Apple Arcade is an all-you-can-eat, subscription gaming platform. (It’s like Netflix, but for — ah, forget it. You know what I’m going to say.)
- The service will feature a large library of exclusive content.
- Titles will not feature any in-app purchases or ads.
- Apple will back the development of certain titles made for the platform.
- Service will only be available on iOS, Mac, and AppleTV.
- Pricing was not disclosed.
One Last Thing
A New Frontier for Tech Emerges
There’s a new frontier for tech.
Like all frontiers, it’s a little rough around the edges.
It’s got a lot of growing to do. But it’s potential for growth is enormous.
And you won’t find any dorks on Hoverwheels gumming up your sidewalk (looking at you San Francisco).

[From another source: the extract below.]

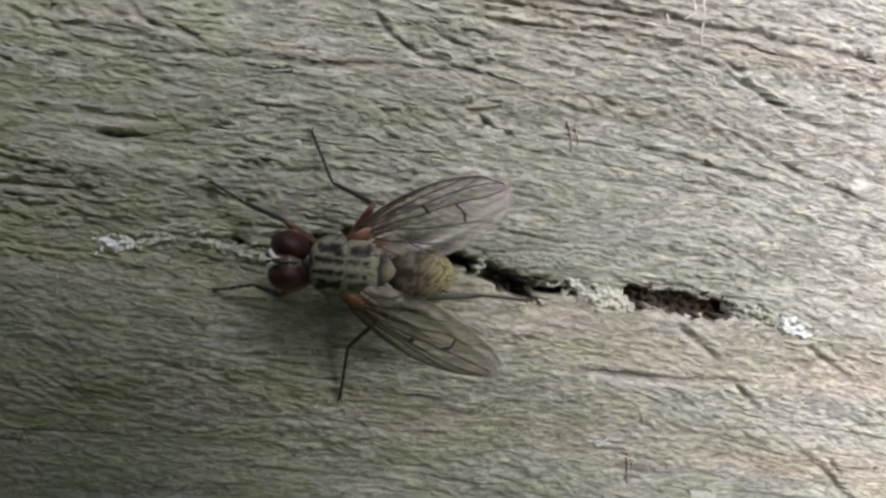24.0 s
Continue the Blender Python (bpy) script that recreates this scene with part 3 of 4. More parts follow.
FIBRE = make_crust("torn_wood_fibre", (0.46, 0.44, 0.39), (0.22, 0.20, 0.17))
tagged(part("loose_fibres", loose_fibres("loose_fibres", 900, 31, (0.02, 0.05), (0.4, 1.5), 0.06), FIBRE, plank, "fine torn grey wood fibres"), kind="stuff")
tagged(part("torn_flakes", loose_fibres("torn_flakes", 2200, 32, (0.05, 0.15), (0.5, 1.6), 0.07), WOOD, plank, "small torn flakes of grey wood"), kind="stuff")


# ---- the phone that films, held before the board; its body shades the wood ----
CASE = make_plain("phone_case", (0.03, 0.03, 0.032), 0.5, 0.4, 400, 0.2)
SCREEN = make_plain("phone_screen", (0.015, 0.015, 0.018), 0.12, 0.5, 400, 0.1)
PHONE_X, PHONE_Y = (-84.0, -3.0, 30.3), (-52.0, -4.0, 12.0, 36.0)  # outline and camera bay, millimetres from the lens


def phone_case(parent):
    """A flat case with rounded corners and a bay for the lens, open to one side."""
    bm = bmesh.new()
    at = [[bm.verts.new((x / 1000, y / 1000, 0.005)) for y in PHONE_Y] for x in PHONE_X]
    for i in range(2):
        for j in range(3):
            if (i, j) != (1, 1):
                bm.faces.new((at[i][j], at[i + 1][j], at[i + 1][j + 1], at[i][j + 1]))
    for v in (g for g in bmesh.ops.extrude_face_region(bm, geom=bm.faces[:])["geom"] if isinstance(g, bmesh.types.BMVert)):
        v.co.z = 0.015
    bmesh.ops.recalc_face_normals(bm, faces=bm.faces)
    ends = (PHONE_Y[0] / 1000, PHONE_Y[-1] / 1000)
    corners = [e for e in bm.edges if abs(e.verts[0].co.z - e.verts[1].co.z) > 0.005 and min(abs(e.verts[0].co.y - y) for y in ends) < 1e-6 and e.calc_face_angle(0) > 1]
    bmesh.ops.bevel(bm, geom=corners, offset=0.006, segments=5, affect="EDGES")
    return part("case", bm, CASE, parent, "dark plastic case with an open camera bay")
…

Do what you love. As long as what you love isn’t Hoverwheeling.
I’m talking about Africa.
Africa’s progress has been hindered throughout history by colonialism, slavery, drought, war, and poverty. And to this day, it still has plenty of social and economic problems.
But Africa is counting on a new wave of tech entrepreneurs to solve those problems and springboard the continent into an emerging economy. And it’s in a unique position to do so.
Right now, Africa’s population is estimated to be about 1.2 billion, with more than 60% of those people under 24. By 2050, the UN estimates the population will double to 2.4 billion.
That’s a lot of young people. Enough to fuel the rise of a whole new industry.
Facebook and Google know this. And they’re already putting a number of different initiatives into action to leverage this new workforce.
Last year, Facebook pledged to train 50,000 people to give them the digital to succeed. And in Ghana’s capital, Accra, Google opened Africa’s first artificial intelligence lab.
It’s encouraging that the big data hounds see potential in Africa’s tech sector. But what’s really exciting about the tech revolution isn’t the companies that are going over there.
It’s the companies and tech that’s coming out of there.